Monday, May 31, 2004
Title: Von Bek: "Warhound and the World's Pain", "City in the Autumn Stars", "Pleasure Gardens of Felipe Sagittarius"
Author: Michael Moorcock
Publisher:Gollancz
Ironically, given that the Von Bek omnibus is considered to be the first volume in the Eternal Champion series, Von Bek is one of the few Michael Moorcock characters that I had not read. I read all the Elric, Corum, Hawkmoon, and assorted other Eternal Champion incarnations – the Eternal Champion being a being chosen in each reality to fight in the great fight between order and chaos, normally to redress the balance from the extremes one or the other has attained.
With that Von Bek is the volume set in the most traditional/real environment, the two books which make up the bulk of this volume are both set in historical Europe. The first book is The Warhound And The World’s Pain, in which Ulrich von Bek, a minor German noble, has been fighting in numerous religious wars and border clashes across Europe. Ulrich finds himself surrounded by carnage, tragedy, disease flourishes with the darkness, and he decides to break free from the rut he is in, rejecting this darkness. This is when he is found by Lucifer, the fallen angel who wishes to repair the rift between him and god. Lucifer persuades von Bek that he can heal the world’s pain if he can only find the holy grail. This puts him on a quest across Europe, and alternate Europe of the Mittelmarch, esoteric lands between lands.
A couple of hundred years have passed by the time of The City In The Autumn Stars, and now the young Manfred von Bek is fleeing France, having dedicated himself to the rebirth of a country through revolution, only to see it turn against him. Heading for the city of Mirenburg, which he reckons that of all the places in Europe it is the only he will be safe. However at each step of the way it seems increasingly like there is a plot going on, a conspiracy which looks to pull in the latest von Bek, based on his families history with the holy grail. One of Moorcock’s big and consistent ideas is that of cosmic alignments, where the planets come together, providing a point where perhaps everything can be changed for the next millennia or so. Alchemists and Satanists vie for the holy grail, figuring it central to rituals which will give them key power at this significant time.

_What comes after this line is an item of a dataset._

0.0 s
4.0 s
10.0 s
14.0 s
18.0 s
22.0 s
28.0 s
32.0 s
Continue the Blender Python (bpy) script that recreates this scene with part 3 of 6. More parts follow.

The volume is rounded off by a short, The Garden of Felippe Sagittarius, an alternate history, illustrating the idea of multiple realities and existences, which populate Moorcock’s work. Here von Bek is a member of grail based police force, wandering through an alternate Berlin of the 1930’s, where he encounters the like of Hitler and his old enemy Klosterhiem, present in each of the von Bek stories.
Von Bek is probably Moorcock’s most historical Eternal Champion, the others flitting through imaginary and fantastical worlds. Written during the 1980’s, von Bek is one of his most recent characters, much of his other work having been written in the decades before that – often serialised in magazines to be later collected in individual books. Coming from a more accomplished point in his career the writing style in considerably more remarkable, which is no doubt also part of why these books hit the 300 page mark, rather than being barely 200. Particularly in The City In The Autumn Stars, the language really tries to capture a vision of a time period, references to the types of people and the political upheavals of the period. Part of reading this volume was to fill in the gaps in my Moorcock reading, a stable of my teens, but reading at the moment it fits in well with some of the other pieces I’ve covered recently. Covering to some degree the kind of periods which have some significance to Umberto Eco’s Foucault’s Pendulum (the ideas conspiracies, of mystical cloak and dagger) or Neal Stephenson’s Quicksilver and The Confusion (the ideas of political machinations, the mudlarks/vagabonds, the alchemists as being amongst the first scientists).